The field design lesson
Any lease with a base year provision should have, at minimum, these fields captured before the abstract is considered complete:
- Operating expense base year
- Real estate tax base year (often different)
- Gross-up provision present (yes/no)
- Gross-up occupancy threshold (percentage)
- Expense categories subject to gross-up
- Source paragraph reference for the gross-up clause
If the lease has a base year but no gross-up language, the "gross-up provision present" field should be populated with "no," not left blank. The absence of a gross-up in a volatile-occupancy base year is itself meaningful information. Blank is ambiguous. "No" is a finding.

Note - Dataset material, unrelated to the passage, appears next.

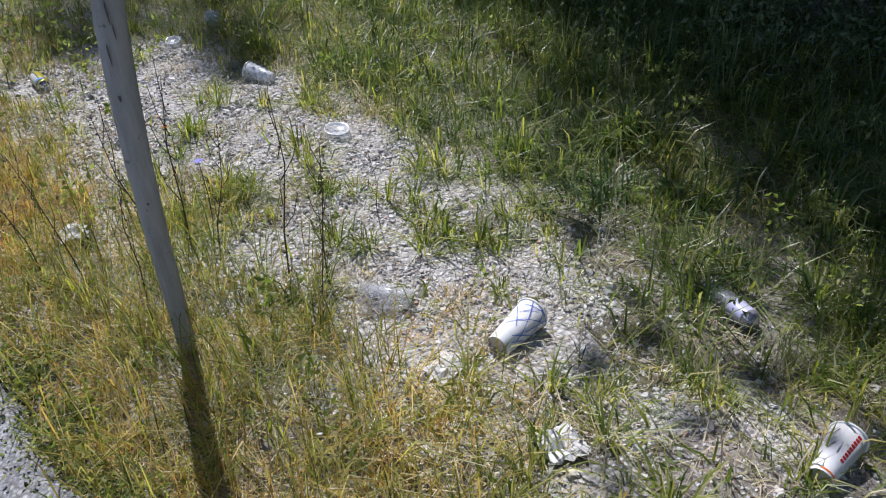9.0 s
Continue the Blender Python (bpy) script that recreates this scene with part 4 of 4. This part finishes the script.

The white-label program provides the delivery infrastructure for abstraction firms running these reviews under their own brand.
Frequently Asked Questions
What is a base year gross-up provision in a commercial office lease?
A base year gross-up provision requires that variable operating expenses in the base year be normalized to a stated occupancy threshold, typically 95%, for purposes of calculating future expense escalations. The purpose is to prevent tenants from being penalized when the base year was a low-occupancy year with artificially low variable expenses. Without the gross-up, expenses that appear low only because the building was partially empty create an inflated base that makes every subsequent year look like an increase.
What should the base year field include in a lease abstract?
The base year field should include the base year value, any separate tax base year if it differs from the operating expense base year, the gross-up occupancy threshold if stated, the categories of expense subject to gross-up, and a note indicating whether gross-up language exists but is ambiguous about scope. Capturing the year without the gross-up assumption is an incomplete extraction that affects the economic interpretation of every expense escalation in the lease.
How does the abstraction firm identify a base year gross-up problem during QA?
The QA reviewer should check that for any lease with a base year, the abstract includes a field for gross-up assumption and that field is populated. If the lease year was a period of significant vacancy in the building, the analyst should also flag whether the gross-up threshold was set at a level consistent with the actual occupancy during that year. An occupancy threshold of 95% in a base year when the building was 60% occupied means significant normalization is being applied to the expense baseline.
What is the financial impact of a missing gross-up assumption on tenant costs?
The impact is systematic inflation of every subsequent year's expense recovery. When variable expenses in the base year are calculated at actual low occupancy, the baseline is lower than it would be at full occupancy. Every future year is then measured against that artificially low baseline, producing higher-than-intended escalations. Over a 10-year lease term in a building that was 60% occupied in the base year, this can produce meaningful cumulative overcharges.
If the lease does not specify a gross-up threshold, what should the abstract note?
If the base year exists but no gross-up language is present, the abstract should note "no gross-up provision specified." This is important information. In some leases, the absence of a gross-up provision in a below-market-occupancy base year is a negotiation point the tenant missed. For CAM review purposes, the absence of a gross-up provision does not mean the landlord violated the lease, but it does mean the base year comparison needs to account for the actual occupancy condition.